Tout n’a pas été parfait et nous avons aussi essuyé des échecs mais dans l’ensemble, l’UniPop est depuis ses débuts suivie par un public exponentiel. Elle a connu un vrai second souffle avec le soutien que lui a procuré le TNP ! Aujourd’hui, ce sont même les intervenants qui sont demandeurs et nous en avons actuellement 25 pour cette année 2014-15. Sans parler de l’élargissement de la palette aux sociologues, aux scientifiques, aux poètes etc. J’ai ainsi le sentiment qu’il se passe véritablement quelque chose à l’UniPop. Que l’aventure ne fait que commencer…
Ainsi avez-vous inauguré cette 10e saison avec une conférence d’ Edwy Plenel (www.unipoplyon.fr), relative à trois sujets plutôt passionnants : « Médias indépendants et participatifs, esprit des universités populaires et avenir de la démocratie ». Qu’en avez-vous retenu ?!
J’ai surtout retenu qu’Edwy Plenel est vraiment quelqu’un de positif, qu’il croit effectivement au pouvoir de la parole, de l’information et du partage des savoirs. Qu’il croit « au populaire face au populisme ». Et si l’on veut sauver la démocratie qui me semble bien fatiguée en ce moment, j’estime que nous avons besoin de gens comme lui !
Alors que l’on assiste depuis quelques années à une certaine cristallisation du débat sur les questions morales (émanant de certains partis politiques, voire des médias), vous avez choisi comme thématique cette année : « le corps a ses raisons ».
Est-ce là déjà une esquisse de réponse à ce débat qui semble agiter la société française ? Et comment va-t-elle être déclinée ?
C’est évident que d’ouvrir une discussion sur le corps a quelque chose à voir avec une actualité parfois brûlante. Et si le thème est plutôt général, il faut sûrement aller chercher du coté des intitulés des cours, des idées à contre courant. Par exemple « L’Ode au gras » dont va parler Laura Foulquier en histoire de l’art, « La Prostitution, quel est le problème ? » qui va intéresser Lilian Mathieu en sociologie, ou bien « Le Genre dans tous ses états », thème des conférences de Claude Gautier en philosophie… Considérant tout ce qui a été dit dernièrement à tort et à travers sur le genre, sur le corps de la femme, sur le mariage pour tous, j’ai le sentiment que nous allons donner matière à… En ce sens, l’UniPop procure évidemment un propos bien différent du discours ambiant.
Vous donnez également la parole à d’autres entités comme la Fondation Abbé Pierre, ou investissez d’autres lieux tels le Comédia ou le Périscope : avec quels objectifs ? Et comment imaginez-vous l’évolution de l’UniPop ?

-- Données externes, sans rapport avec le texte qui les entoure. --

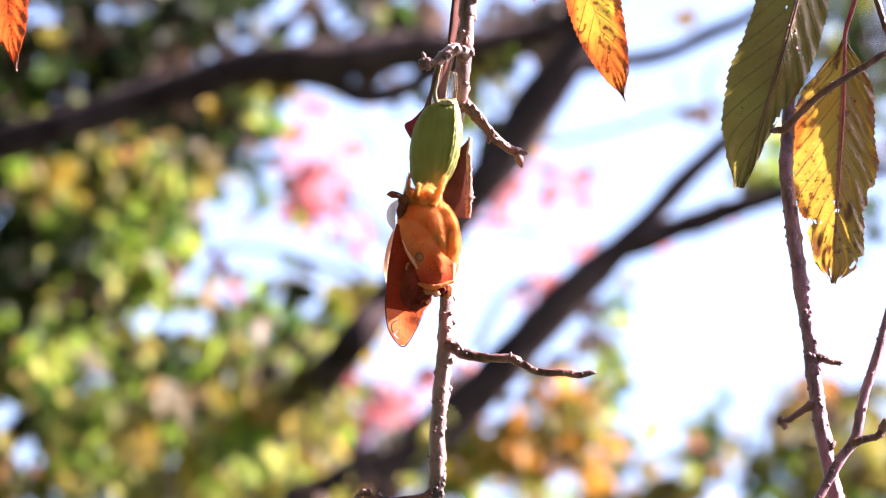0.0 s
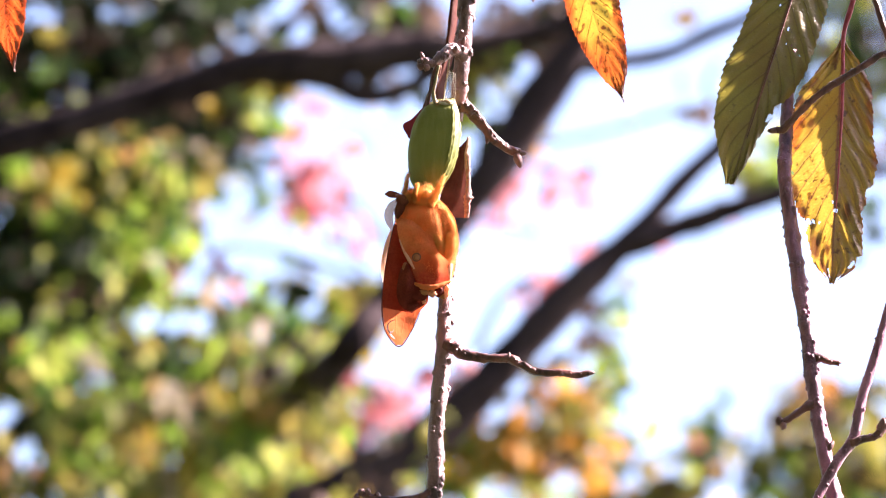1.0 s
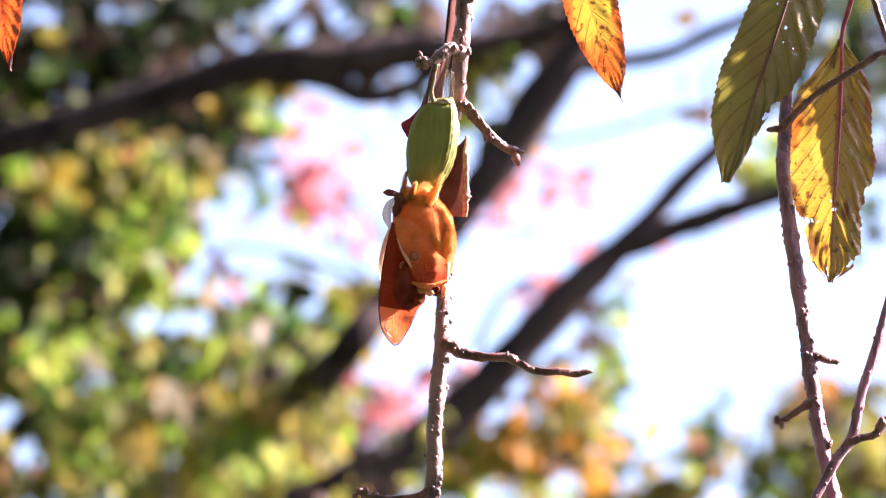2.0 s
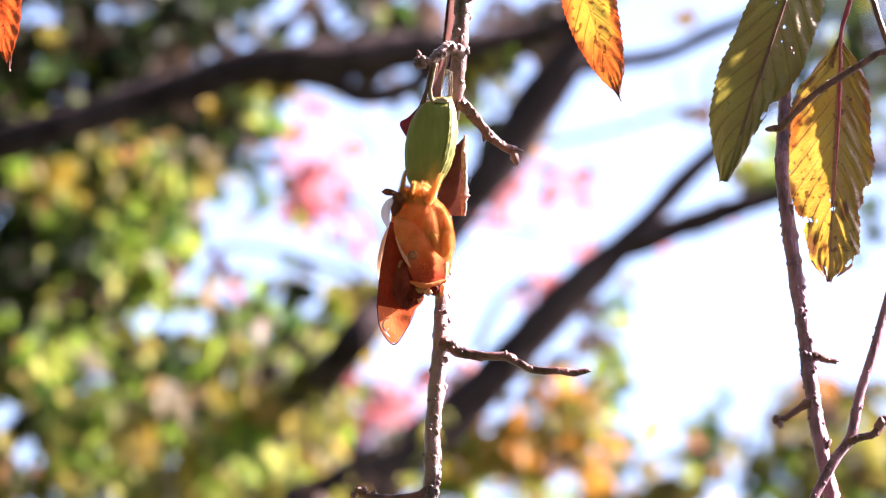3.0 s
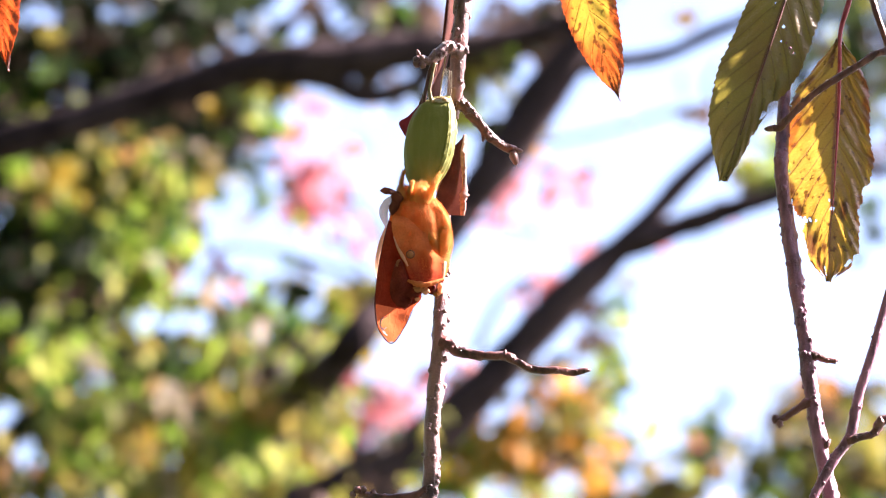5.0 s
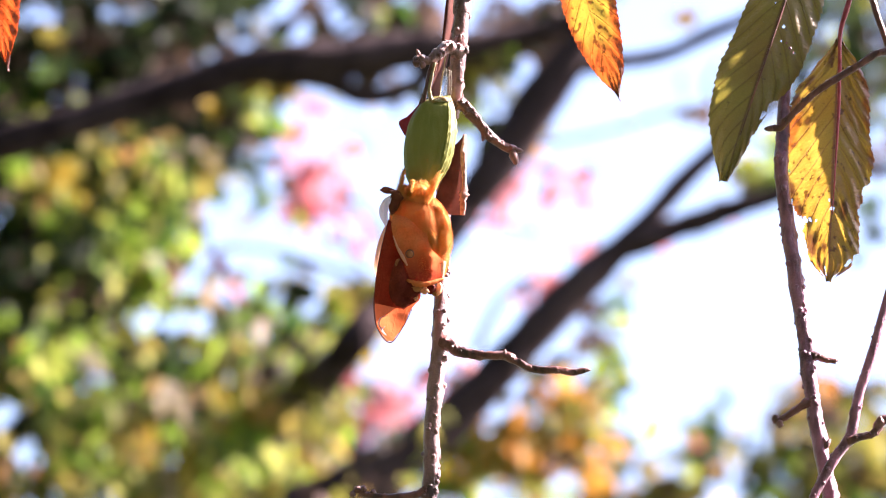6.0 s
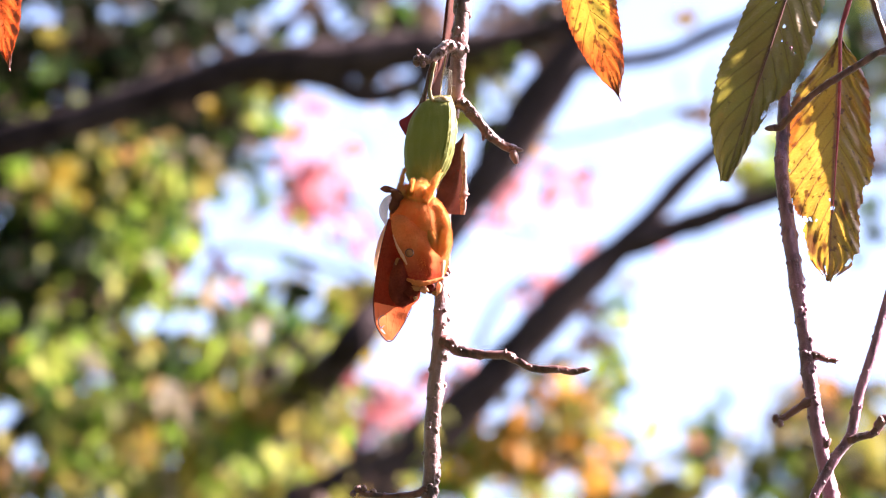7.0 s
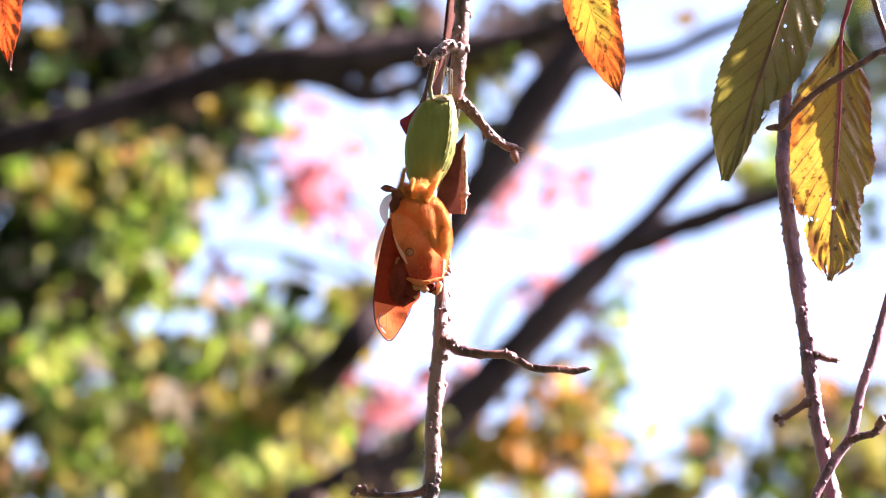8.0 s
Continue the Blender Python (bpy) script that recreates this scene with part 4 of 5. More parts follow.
# ---- the hanging twig with the cocoon ----
def bud(at, way, size, parent, seed=0, plump=False):
    way = Vector(way).normalized()
    at = Vector(at)
    bm = tube([at - way * size * 0.3, at + way * size * 0.4, at + way * size * 1.1, at + way * size * 1.7, at + way * size * 2.0],
              (0.5 * size, 0.72 * size, 0.6 * size, 0.34 * size, 0.05 * size), 9, 8, 0.25, seed)
    if plump:
        bm.free()
        bm = blob(at + way * size * 0.5, (size, size, size * 1.15), (0, 0, 0), 0.35, seed, 3)
    return part("bud", bm, BUD, parent)


def stem(points, radii, parent, name="stem", rings=90, knots=0.30, seed=0, bark=None, warts=26):
    bm = tube(points, radii, rings * 2, 16, knots, seed)
    line = smooth_line([Vector(q) for q in points], 400)
    rng = random.Random(seed)
    for k in range(warts):
        t = rng.random()
        r = between(radii, t)
        turn = rng.uniform(0, 2 * math.pi)
        at = Vector(line[min(len(line) - 1, int(t * len(line)))]) + Vector((math.cos(turn), math.sin(turn), 0)) * r * 0.9
        size = r * rng.uniform(0.22, 0.5)
        blob(at, (size, size, size * rng.uniform(0.7, 1.5)), (rng.uniform(-40, 40), rng.uniform(-40, 40), 0), 0.3, seed + k, 2, bm)
    return part(name, bm, bark or TWIG_BARK, parent)


HANG = (0.0079, 2.500, 2.1216)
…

L’objectif a à voir avec un décloisonnement tant culturel qu’intellectuel. Et pour sortir la pensée de ses rigidités voire de ses carcans, il faut aussi absolument croiser les publics et les disciplines. Cela veut par exemple dire que des politologues peuvent être amenés à débattre de tel ou tel film avec des cinéphiles. De plus, avoir sur le même thème chaque année à l’UniPop, une approche scientifique, une approche littéraire et une approche artistique, est devenu une marque de fabrique. J’imagine ainsi que croiser les éclairages est forcément enrichissant pour tout le monde. Quant à l’avenir, considérant que nous avons sans arrêt à répondre à toutes sortes de propositions – comme par exemple aller donner des cours en prison –, je pense sincèrement que nous ne pouvons qu’avancer, en ouvrant progressivement l’UniPop à d’autres publics. Ce qui me semble quoi qu’il en soit indispensable.